Oracle Pool of Funds vs Oracle ULA
Oracle Pool of Funds (PoF) and Oracle Unlimited License Agreement (ULA) are two enterprise licensing models from Oracle.
This article compares PoF and ULA for CIOs and procurement leaders, highlighting key differences, ideal use cases, and decision factors. It will help you determine which model best aligns with your organization’s Oracle usage and strategy.
Oracle Pool of Funds Overview
An Oracle Pool of Funds is an agreement where a company prepays a fixed amount and draws down that credit pool as it deploys Oracle software over a term (typically 2–5 years):
- Prepaid Funds: For example, committing $5 M upfront creates a pool of credits to spend on Oracle licenses during the term.
- Flexible Use: Credits can be spent on multiple Oracle products (per the contract) as needed, instead of buying licenses one by one.
- Drawdown Model: Each deployment deducts from the pool balance. Unused funds at term end are forfeited (no refund).
Oracle ULA Overview
An Oracle Unlimited License Agreement (ULA) allows unlimited deployment of specified Oracle products during a fixed term (usually 3–5 years) for a one-time fee:
- Unlimited Deployment: You can deploy as many instances of the specified products as you want during the ULA term.
- Fixed Cost: A negotiated lump sum covers all deployments in that period, providing budget predictability.
- End-of-Term Certification: When the term ends, you report all deployed instances and receive perpetual licenses for that usage (ULA certification process).
Key Differences Between PoF and ULA
Both PoF and ULA involve upfront commitments but differ in structure and risks:
- Cost & Term: PoF is a pay-as-you-go model from a prepaid fund (unused portion expires at term end). A ULA is a one-time fee for unlimited use during the term, with a required license count (certification) at the end.
- Risks: PoF risk = overcommitting funds (waste) or underestimating needs (running out early). ULA risk = underutilization (overpaying) or compliance issues if you miscount usage at certification.
- Best For: PoF suits unpredictable, multi-product needs. ULA suits a predictable, high-growth in a specific product line.
Read Oracle Pool of Funds Negotiation Strategies for CIOs.
Recommendations
- Align with Strategy: Match the model to your IT strategy. Use PoF for multi-product flexibility and ULA for high-growth needs in specific product areas.
- Track Usage: Monitor license consumption throughout the term to avoid surprises.
- Plan for Term End: Before the contract ends, plan to use PoF funds fully or arrange renewal, and prepare early for ULA certification.
- Budget for Support: Remember that annual support fees (~22% of license value) apply in both models, so include them in your budget.
- Get Expert Help: Consider using independent Oracle licensing experts to help negotiate terms and ensure you maximize value while staying compliant.
FAQ
Q1: Can we switch from a ULA to a Pool of Funds (or vice versa)?

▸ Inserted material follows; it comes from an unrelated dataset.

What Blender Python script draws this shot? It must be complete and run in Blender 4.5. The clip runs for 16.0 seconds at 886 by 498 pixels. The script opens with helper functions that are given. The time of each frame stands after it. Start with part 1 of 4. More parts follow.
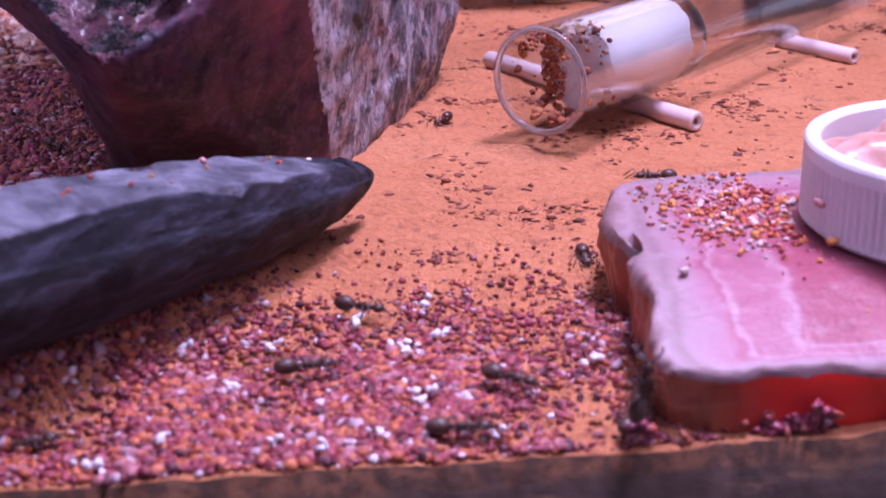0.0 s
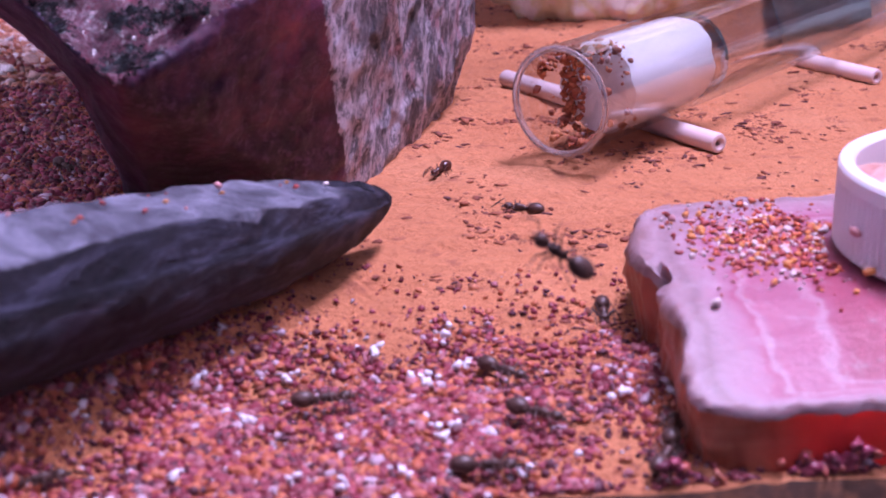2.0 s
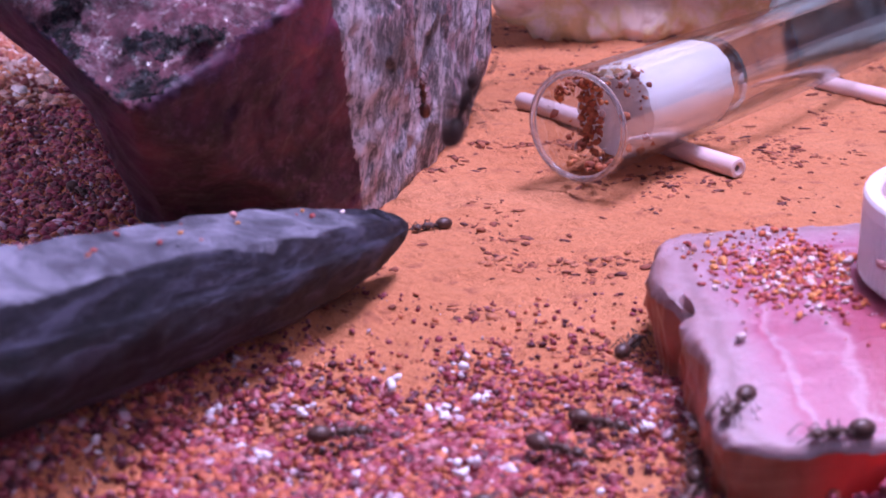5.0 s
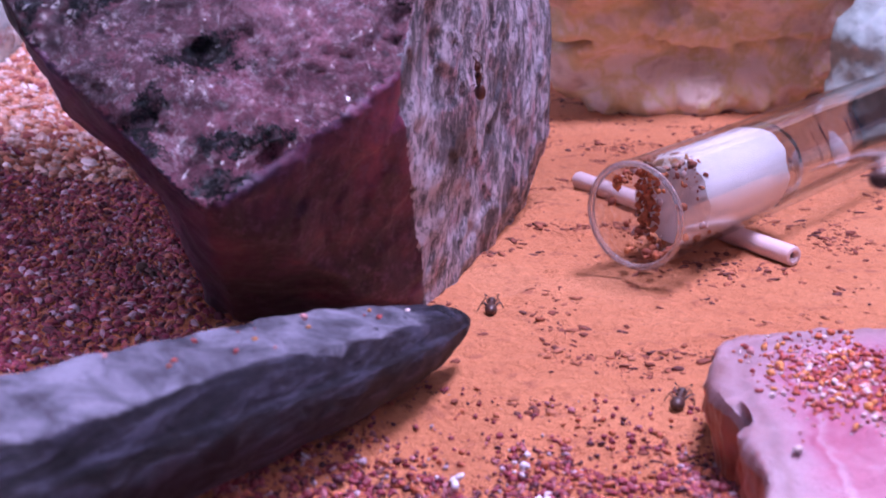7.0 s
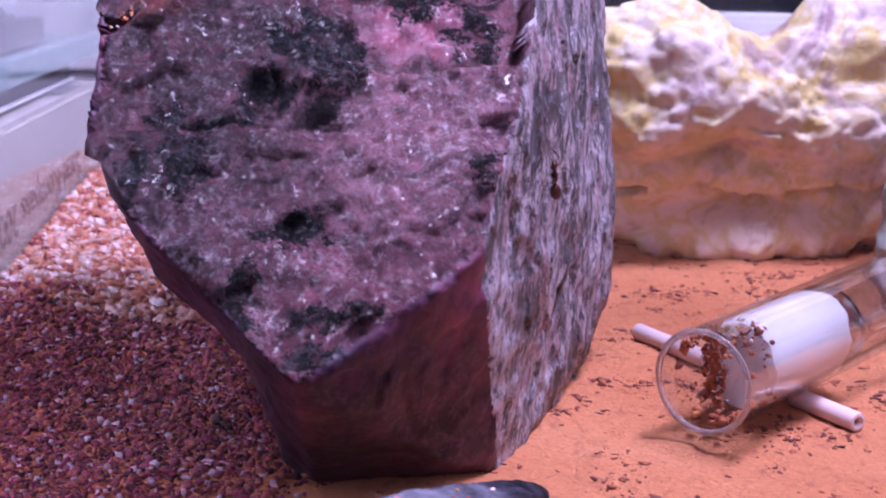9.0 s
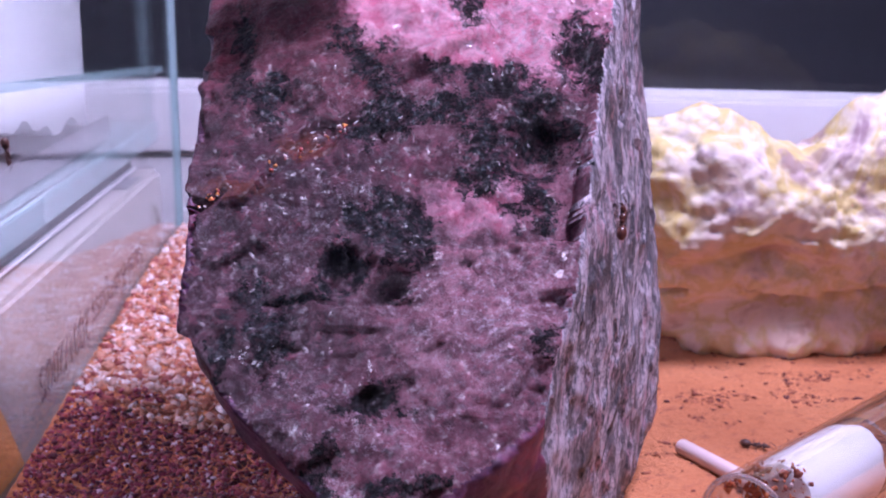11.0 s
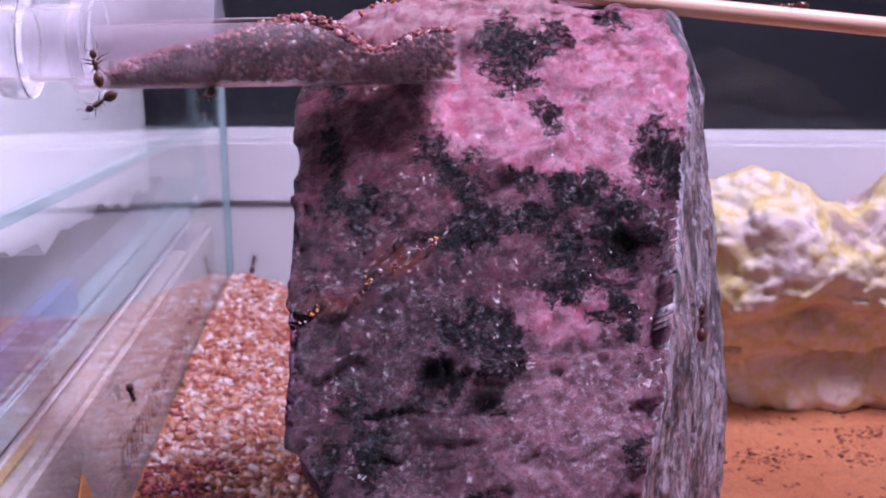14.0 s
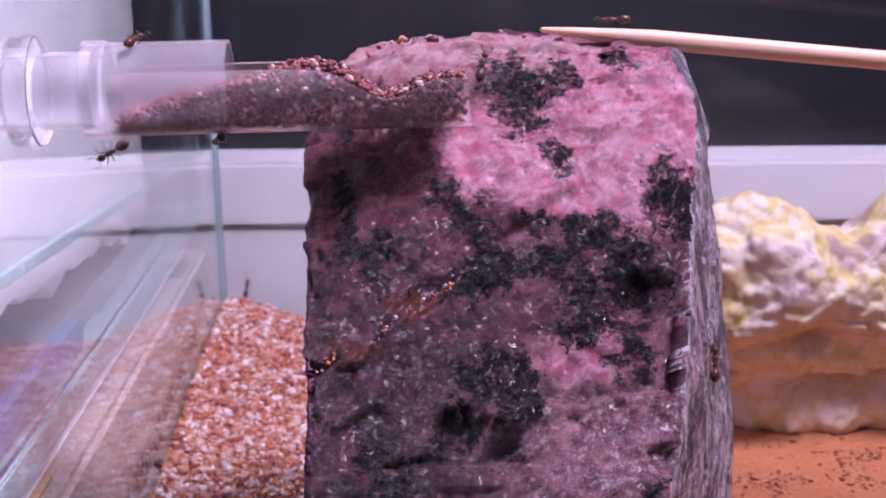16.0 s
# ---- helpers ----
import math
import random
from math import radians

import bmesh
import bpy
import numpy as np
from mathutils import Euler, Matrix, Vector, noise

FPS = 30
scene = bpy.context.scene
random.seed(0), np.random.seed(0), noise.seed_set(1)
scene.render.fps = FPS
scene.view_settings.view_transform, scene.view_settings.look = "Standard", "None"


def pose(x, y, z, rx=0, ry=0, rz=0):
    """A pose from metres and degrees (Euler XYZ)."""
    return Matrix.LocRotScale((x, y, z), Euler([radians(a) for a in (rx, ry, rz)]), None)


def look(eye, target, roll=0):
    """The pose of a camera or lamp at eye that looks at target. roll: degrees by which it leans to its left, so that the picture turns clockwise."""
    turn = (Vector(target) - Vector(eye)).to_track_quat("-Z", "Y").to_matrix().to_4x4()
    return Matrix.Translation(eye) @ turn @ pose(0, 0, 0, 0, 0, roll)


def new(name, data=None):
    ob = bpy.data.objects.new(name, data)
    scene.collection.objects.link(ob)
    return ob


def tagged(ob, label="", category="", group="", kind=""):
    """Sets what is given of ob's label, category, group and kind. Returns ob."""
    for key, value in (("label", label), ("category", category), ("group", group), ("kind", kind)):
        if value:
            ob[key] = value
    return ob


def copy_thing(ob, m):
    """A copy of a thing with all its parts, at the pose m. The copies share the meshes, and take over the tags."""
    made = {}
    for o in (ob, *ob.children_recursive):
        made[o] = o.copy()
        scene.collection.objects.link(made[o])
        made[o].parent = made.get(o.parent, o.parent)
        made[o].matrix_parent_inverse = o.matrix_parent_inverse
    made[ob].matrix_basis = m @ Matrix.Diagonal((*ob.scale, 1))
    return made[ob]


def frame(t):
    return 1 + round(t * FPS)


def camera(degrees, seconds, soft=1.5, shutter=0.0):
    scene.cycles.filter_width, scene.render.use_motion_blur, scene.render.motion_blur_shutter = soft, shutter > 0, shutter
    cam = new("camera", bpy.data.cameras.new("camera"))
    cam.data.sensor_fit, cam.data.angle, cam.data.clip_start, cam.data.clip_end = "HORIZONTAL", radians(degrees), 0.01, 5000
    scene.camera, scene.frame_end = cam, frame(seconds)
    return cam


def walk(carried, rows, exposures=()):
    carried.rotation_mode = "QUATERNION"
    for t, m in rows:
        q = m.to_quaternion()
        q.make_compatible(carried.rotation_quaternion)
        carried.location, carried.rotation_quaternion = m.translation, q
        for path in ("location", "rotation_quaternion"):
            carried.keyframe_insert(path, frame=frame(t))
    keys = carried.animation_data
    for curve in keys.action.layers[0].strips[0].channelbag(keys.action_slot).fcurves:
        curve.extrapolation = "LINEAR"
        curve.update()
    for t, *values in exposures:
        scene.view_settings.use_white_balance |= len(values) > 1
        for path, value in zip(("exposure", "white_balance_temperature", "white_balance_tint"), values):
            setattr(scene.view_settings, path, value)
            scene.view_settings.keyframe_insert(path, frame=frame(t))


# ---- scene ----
cam = camera(36.0, 16.0, soft=1.7, shutter=0.3)
cam.data.dof.use_dof, cam.data.dof.focus_distance, cam.data.dof.aperture_fstop = True, 0.212, 60.0
# seconds, eye in metres, then degrees: tilt from straight down, heading, lean
PATH = [
    (0.0, 0.00737, 0.00907, 0.05953, 69.984, -6.505, -0.750),
    (0.5, 0.00751, 0.00989, 0.05944, 70.068, -6.338, -0.766),
    (1.0, 0.00697, 0.01102, 0.05990, 70.101, -6.325, -0.773),
    (1.5, 0.00672, 0.01238, 0.05991, 70.266, -6.240, -0.768),
    (2.0, 0.00629, 0.01399, 0.05934, 70.599, -6.228, -0.629),
    (2.5, 0.00604, 0.01479, 0.05965, 70.727, -6.138, -0.603),
    (3.0, 0.00622, 0.01579, 0.05956, 70.981, -5.973, -0.683),
    (3.5, 0.00615, 0.01676, 0.05964, 71.113, -5.928, -0.707),
    (6.0, 0.00533, 0.01666, 0.06116, 71.495, -5.037, -0.483),
    (6.5, 0.00487, 0.01556, 0.06292, 72.325, -4.290, -0.520),
    (7.0, 0.00405, 0.01456, 0.06793, 73.028, -3.608, -0.624),
    (7.5, 0.00252, 0.01417, 0.07127, 74.061, -3.204, -0.381),
    (8.0, 0.00186, 0.01337, 0.07472, 75.002, -2.466, -0.124),
    (8.5, -0.00329, 0.01489, 0.07622, 76.048, -3.200, 0.347),
    (9.0, -0.00361, 0.01245, 0.07896, 77.172, -2.550, 0.242),
    (9.5, -0.00111, 0.00973, 0.09003, 76.602, -1.201, 0.515),
    (12.0, -0.01606, 0.00149, 0.11125, 77.851, -1.331, -0.258),
    (12.5, -0.01815, 0.00256, 0.11686, 77.283, -1.212, -0.475),
    (13.0, -0.01974, 0.00177, 0.12067, 77.120, -1.054, -0.683),
    (13.5, -0.01991, 0.00117, 0.12409, 76.925, -0.723, -0.893),
    (14.0, -0.02242, -0.00041, 0.12636, 76.954, -1.005, -0.817),
    (14.5, -0.02454, 0.00052, 0.12803, 76.966, -1.389, -0.702),
    (15.0, -0.02680, -0.00033, 0.12893, 77.255, -1.790, -0.832),
    (15.5, -0.02748, 0.00020, 0.13211, 76.918, -1.869, -0.783),
    (16.0, -0.02876, 0.00120, 0.13381, 76.918, -2.107, -1.259),
]
walk(cam, [(t, pose(x, y, z, rx, 0, rz) @ pose(0, 0, 0, 0, 0, lean)) for t, x, y, z, rx, rz, lean in PATH], exposures=[(0, 0.13, 5850, 10), (6, 0.14, 5800, 10), (9, 0.13, 5700, 7), (12, 0.03, 6100, 0), (13, -0.17, 6250, 1), (16, -0.22, 6750, 3)])

# ---- light: an evening room, one cool strip lamp over the tank ----
world = bpy.data.worlds.new("world")
scene.world = world
world.use_nodes = True
world.node_tree.nodes["Background"].inputs[0].default_value = (0.52, 0.46, 1.0, 1)
world.node_tree.nodes["Background"].inputs[1].default_value = 0.075


def area_lamp(name, place, target, size, size_y, power, colour):
    data = bpy.data.lights.new(name, "AREA")
    data.shape, data.size, data.size_y = "RECTANGLE", size, size_y
    data.energy, data.color = power, colour
    ob = new(name, data)
    ob.matrix_world = look(place, target)
    return ob


area_lamp("strip_lamp", (0.13, 0.205, 0.43), (0.03, 0.25, 0.0), 0.13, 0.10, 3.45, (1.0, 0.785, 1.23))


# ---- materials ----
class Nodes:
    """A node material with short ways to add nodes."""

    def __init__(self, name):
        self.mat = bpy.data.materials.new(name)
        self.mat.use_nodes = True
        self.tree = self.mat.node_tree
        self.bsdf = self.tree.nodes["Principled BSDF"]
        self.coord = self.add("ShaderNodeTexCoord").outputs["Object"]

    def add(self, kind, **settings):
        node = self.tree.nodes.new(kind)
        for key, value in settings.items():
            if key in node.inputs:
                self.put(node.inputs[key], value)
        return node

    def put(self, socket, value):
        if isinstance(value, bpy.types.NodeSocket):
            self.tree.links.new(value, socket)
        else:
            socket.default_value = value

    def noise(self, scale, detail=4.0, rough=0.55, warp=0.0, vector=None):
        n = self.add("ShaderNodeTexNoise", Scale=scale, Detail=detail, Roughness=rough, Distortion=warp)
        self.put(n.inputs["Vector"], vector or self.coord)
        return n.outputs["Fac"]

    def stretched(self, x, y, z, turn=(0, 0, 0)):
        m = self.add("ShaderNodeMapping")
        m.inputs["Scale"].default_value = (x, y, z)
        m.inputs["Rotation"].default_value = [radians(a) for a in turn]
        self.put(m.inputs["Vector"], self.coord)
        return m.outputs["Vector"]

    def ramp(self, fac, stops, hard=False):
        n = self.add("ShaderNodeValToRGB")
        self.put(n.inputs["Fac"], fac)
        if hard:
            n.color_ramp.interpolation = "CONSTANT"
        e = n.color_ramp.elements
        while len(e) < len(stops):
            e.new(0.5)
        for k, (at, colour) in enumerate(stops):
            e[k].position = at
            e[k].color = (*colour, 1) if len(colour) == 3 else colour
        return n.outputs["Color"]

    def step(self, fac, low, high):
        n = self.add("ShaderNodeMapRange")
        n.interpolation_type = "SMOOTHSTEP"
        for socket, value in zip(("Value", "From Min", "From Max"), (fac, low, high)):
            self.put(n.inputs[socket], value)
        return n.outputs["Result"]

    def math(self, what, a, b=0.0):
        n = self.add("ShaderNodeMath")
        n.operation = what
        self.put(n.inputs[0], a)
        self.put(n.inputs[1], b)
        return n.outputs[0]

    def mix(self, fac, a, b, blend="MIX"):
        n = self.add("ShaderNodeMix")
        n.data_type, n.blend_type = "RGBA", blend
        self.put(n.inputs[0], fac)
        self.put(n.inputs[6], (*a, 1) if isinstance(a, tuple) else a)
        self.put(n.inputs[7], (*b, 1) if isinstance(b, tuple) else b)
        return n.outputs[2]

    def island(self):
        return self.add("ShaderNodeNewGeometry").outputs["Random Per Island"]

    def near(self, place, radii, vector=None):
        """1 at a place, falling to 0 at the radii."""
        m = self.add("ShaderNodeMapping")
        m.vector_type = "POINT"
        m.inputs["Scale"].default_value = [1 / r for r in radii]
        m.inputs["Location"].default_value = [-p / r for p, r in zip(place, radii)]
        self.put(m.inputs["Vector"], vector or self.coord)
        g = self.add("ShaderNodeTexGradient")
        g.gradient_type = "SPHERICAL"
        self.put(g.inputs["Vector"], m.outputs["Vector"])
        return g.outputs["Fac"]

    def bump(self, height, strength=0.5, distance=0.0005, normal=None):
        n = self.add("ShaderNodeBump", Strength=strength, Distance=distance)
        self.put(n.inputs["Height"], height)
        if normal:
            self.put(n.inputs["Normal"], normal)
        return n.outputs["Normal"]

    def done(self, colour=None, rough=0.6, normal=None, metal=0.0, **more):
        b = self.bsdf.inputs
        if colour is not None:
            self.put(b["Base Color"], (*colour, 1) if isinstance(colour, tuple) else colour)
        self.put(b["Roughness"], rough)
        b["Metallic"].default_value = metal
        if normal:
            self.put(b["Normal"], normal)
        for key, value in more.items():
            self.put(b[key.replace("_", " ")], value)
        return self.mat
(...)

A1: Not directly. There are different contract types, so you must sign a new agreement to change models (for example, moving to a PoF after a ULA expires).
Q2: Which model is more cost-effective, PoF or ULA?
A2: It depends on your usage. A ULA can be very cost-effective if you deploy far more licenses than individual purchases would cost (unlimited deployment can lower the unit cost). A PoF is better if you want cost control across various products. Neither is universally cheaper – it hinges on your situation.
Q3: What if we don’t use all the funds in a PoF?
A3: Any unused funds at the end of the term are forfeited (use it or lose it). There’s no refund or credit for leftover budget, so size your pool carefully and ensure it gets utilized.
Q4: What if we need more licenses than the PoF covers?
A4: You would have to purchase additional licenses or extend the agreement. To avoid mid-term surprises, it’s best to anticipate growth needs in the original contract.
Q5: What if we deploy fewer licenses than expected under a ULA?
A5: Then you paid for capacity you didn’t use – no refund. The value of a ULA comes from using it fully. If you drastically under-deploy, your cost per license will be much higher than if you had licensed normally.
Q6: Do we keep licenses deployed via PoF after it ends?
A6: Yes. Any licenses taken from the PoF are yours to keep after the term ends, as long as you continue to support them.
Q7: How are support fees handled in PoF vs ULA?
A7: Both models have annual support fees (~22% of license value) – calculated on the PoF pool size or the ULA fee – and you must pay support to stay compliant.
Q8: What happens if we violate the agreement terms?
A8: If you breach the terms (e.g., stop paying support or use software not covered), Oracle can terminate the deal and demand compliance. In a PoF, that could mean paying immediately for all licenses. A ULA could mean losing unlimited usage rights and facing an audit. Adhering to the contract is the best way to avoid penalties.